The piece – which lasted about 90 minutes – was quite moving and even comic at certain times as it exposed the tragedy of these four different characters and their struggles to assimilate and be accepted in Poland.
During a brief Q&A with the group after the show, Bzdyl mentioned the story of naturalized Cuban-born volleyball player Wilfredo Leon – one of the world’s best – who expressed desire to play for the Polish national team in spite of resistance from nationalists who cannot accept the idea of a black man on the team.
“He had to try so hard to show that he was more in love with Poland than Poles themselves,” he commented. “It’s like if you are an immigrant you have to become even more Polish than those born in the country.”

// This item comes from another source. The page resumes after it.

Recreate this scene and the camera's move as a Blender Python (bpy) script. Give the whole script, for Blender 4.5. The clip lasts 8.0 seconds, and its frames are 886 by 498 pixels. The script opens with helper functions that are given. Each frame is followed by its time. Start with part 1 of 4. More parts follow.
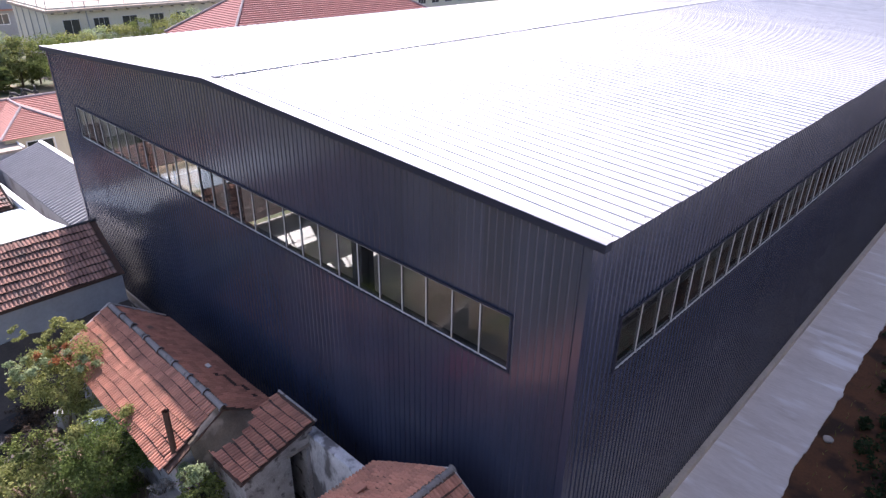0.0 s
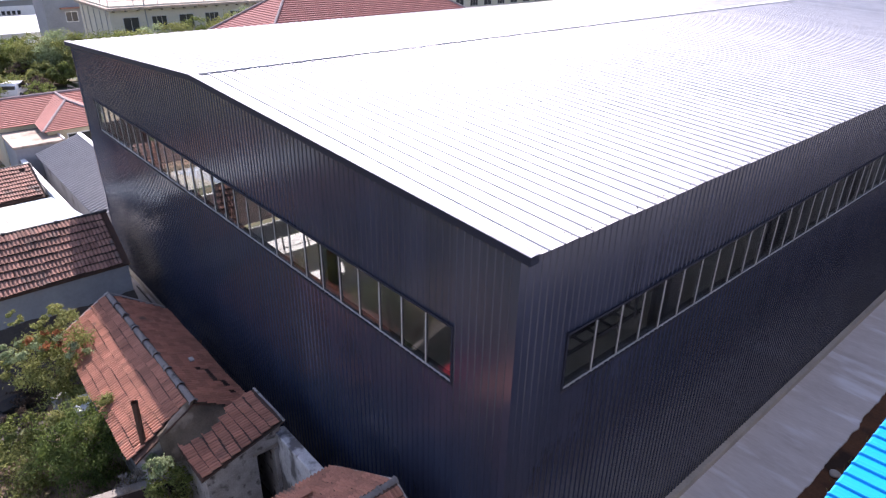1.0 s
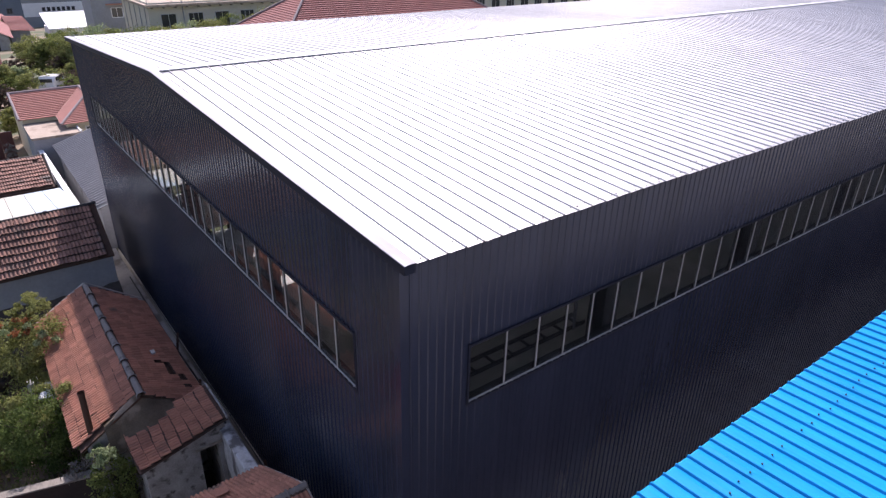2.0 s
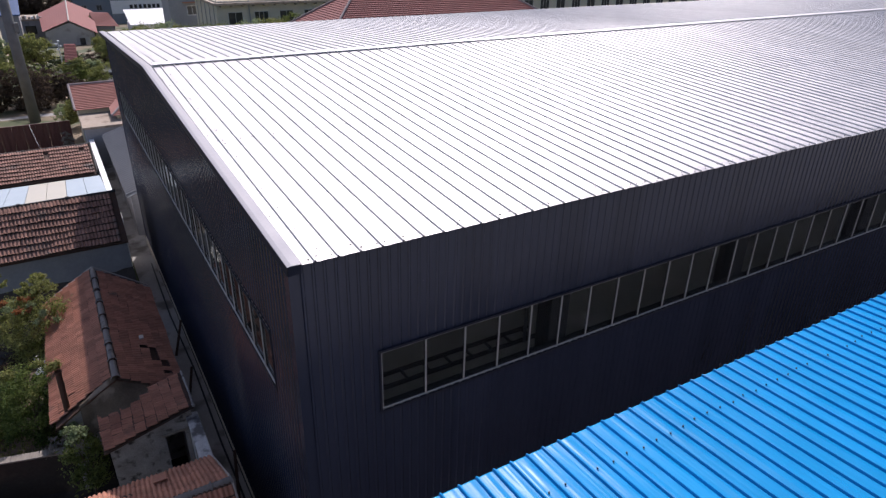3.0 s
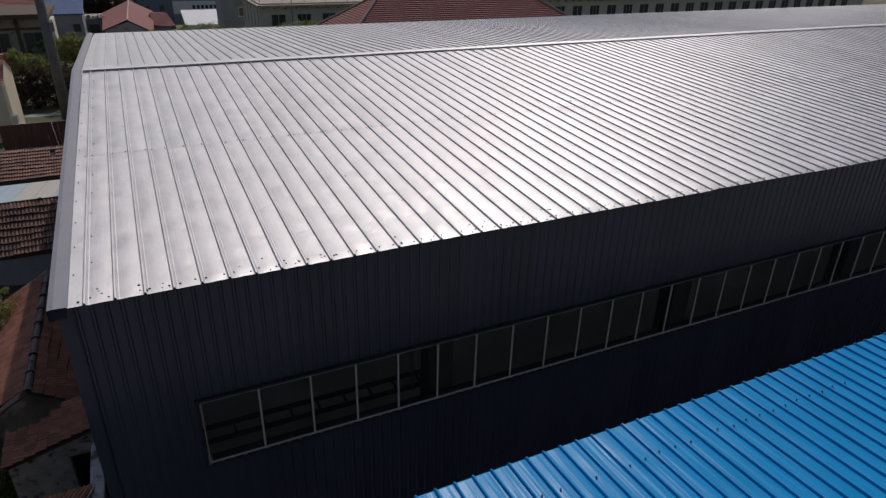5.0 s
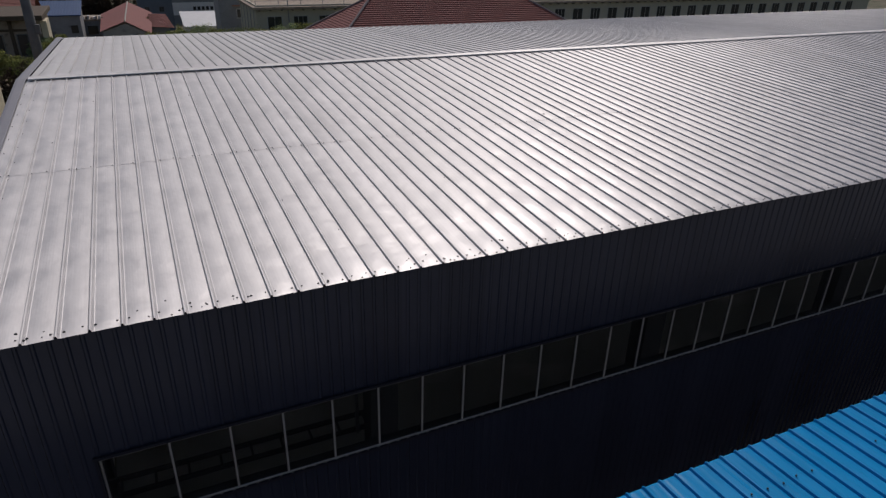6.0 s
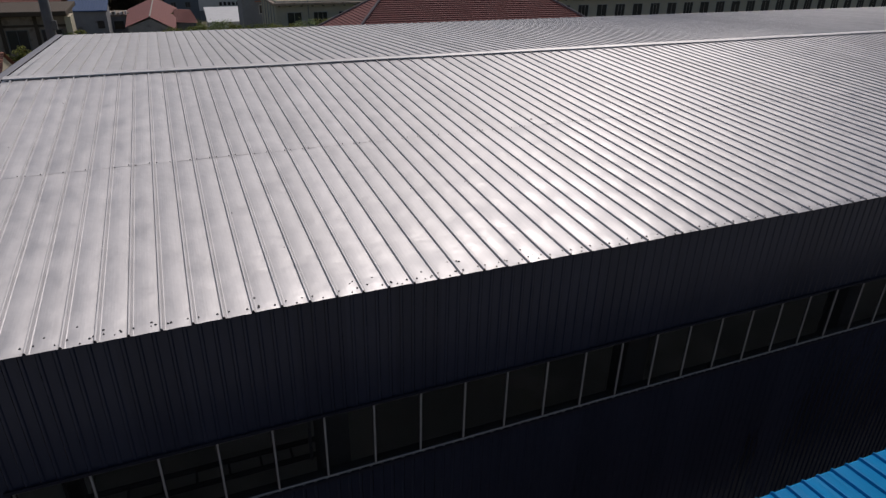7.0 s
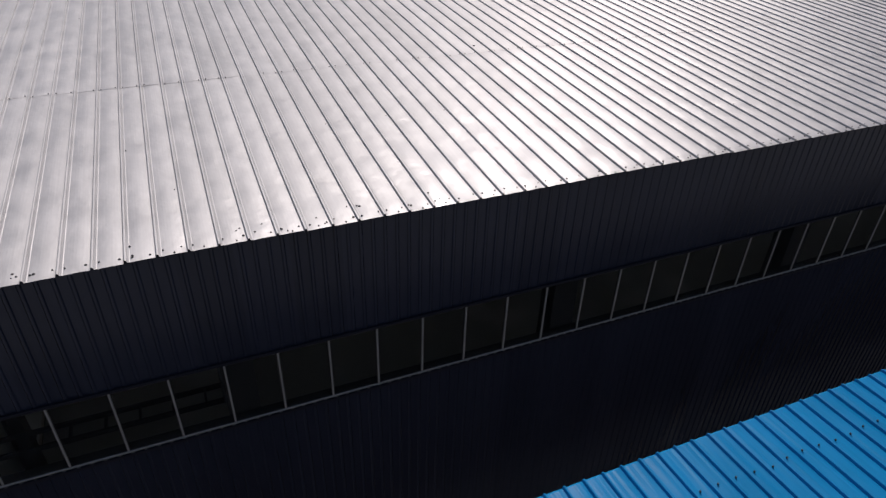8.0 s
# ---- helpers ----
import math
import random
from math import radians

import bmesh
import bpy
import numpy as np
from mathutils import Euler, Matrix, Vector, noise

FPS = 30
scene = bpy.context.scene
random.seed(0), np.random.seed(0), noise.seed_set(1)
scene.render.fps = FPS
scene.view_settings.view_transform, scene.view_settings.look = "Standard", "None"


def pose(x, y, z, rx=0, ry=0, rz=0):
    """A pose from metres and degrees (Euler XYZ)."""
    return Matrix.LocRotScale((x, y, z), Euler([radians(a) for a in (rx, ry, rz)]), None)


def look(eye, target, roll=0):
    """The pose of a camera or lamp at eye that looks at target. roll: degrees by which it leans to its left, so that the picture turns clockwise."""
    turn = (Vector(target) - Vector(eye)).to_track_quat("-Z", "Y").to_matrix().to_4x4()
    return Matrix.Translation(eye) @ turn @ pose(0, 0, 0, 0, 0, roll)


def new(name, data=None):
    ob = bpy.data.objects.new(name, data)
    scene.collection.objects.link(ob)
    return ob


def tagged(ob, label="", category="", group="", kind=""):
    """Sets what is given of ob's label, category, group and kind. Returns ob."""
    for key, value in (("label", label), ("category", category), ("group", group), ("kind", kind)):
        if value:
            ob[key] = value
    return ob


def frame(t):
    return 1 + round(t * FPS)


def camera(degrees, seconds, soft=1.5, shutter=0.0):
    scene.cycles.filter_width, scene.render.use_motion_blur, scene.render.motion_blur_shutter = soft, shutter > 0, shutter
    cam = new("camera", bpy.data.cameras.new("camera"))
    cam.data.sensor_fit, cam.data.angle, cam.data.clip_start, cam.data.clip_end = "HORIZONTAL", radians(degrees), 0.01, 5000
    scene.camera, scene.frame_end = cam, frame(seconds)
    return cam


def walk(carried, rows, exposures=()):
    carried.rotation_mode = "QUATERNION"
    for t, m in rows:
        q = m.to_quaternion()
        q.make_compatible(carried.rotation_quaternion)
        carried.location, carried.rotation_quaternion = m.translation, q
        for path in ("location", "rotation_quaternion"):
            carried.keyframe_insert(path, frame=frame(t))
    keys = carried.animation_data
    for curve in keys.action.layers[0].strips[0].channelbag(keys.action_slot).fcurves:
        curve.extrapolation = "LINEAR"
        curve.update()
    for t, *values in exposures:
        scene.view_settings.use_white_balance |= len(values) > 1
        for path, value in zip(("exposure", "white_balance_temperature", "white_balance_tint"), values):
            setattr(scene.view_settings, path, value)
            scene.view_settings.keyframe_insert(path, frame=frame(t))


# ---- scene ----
cam = camera(69.2, 8.0, 1.35)
PATH = [
    (0, (-8.965, -4.881, 15.901), (-7.66, -3.657, 15.009), 0.9),
    (0.5, (-8.073, -5.456, 15.843), (-6.8, -4.197, 14.953), 0.8),
    (1, (-7.116, -6.095, 15.826), (-5.927, -4.756, 14.937), 0.9),
    (1.5, (-6.082, -6.8, 15.873), (-4.93, -5.429, 14.981), 1.0),
    (3, (-2.502, -8.809, 15.839), (-1.576, -7.276, 14.948), 1.1),
    (3.5, (-1.387, -9.285, 15.846), (-0.514, -7.722, 14.955), 1.1),
    (4, (-0.315, -9.43, 15.825), (0.505, -7.836, 14.937), 1.1),
    (4.5, (0.648, -9.356, 15.84), (1.434, -7.744, 14.954), 1.2),
    (6, (3.012, -8.41, 15.888), (3.78, -6.787, 15.007), 1.4),
    (6.5, (3.726, -8.161, 15.881), (4.443, -6.516, 14.999), 1.2),
    (7, (4.435, -8.026, 15.904), (5.132, -6.378, 15.01), 1.2),
    (7.5, (5.171, -7.981, 15.931), (5.853, -6.397, 14.919), 1.5),
    (8, (5.977, -7.97, 15.95), (6.648, -6.44, 14.851), 1.8),
]
walk(cam, [(t, look(eye, target, roll)) for t, eye, target, roll in PATH],
     exposures=[(0.0, 1.64, 6300, 25), (1.5, 1.19, 6300, 25), (3.0, 0.26, 6330, 20), (3.5, 0.0, 6350, 16), (4.0, -0.50, 6350, 14), (4.5, -0.77, 6400, 13), (6.0, -1.12, 6550, 14), (7.0, -1.14, 6550, 14), (7.5, -1.12, 6550, 14), (8.0, -0.92, 6550, 14)])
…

I was briefly given the floor and told the group about the kebab story, and Bzdyl responded that the situation is very conflicted. “Many of these nationalist protesters go on rallies and then go to kebab restaurants because they’re not only everywhere but also the food is cheap and tasty,” he said. “Later on, they go out and complain about how Polish culture is being hurt by them –it just makes no sense.”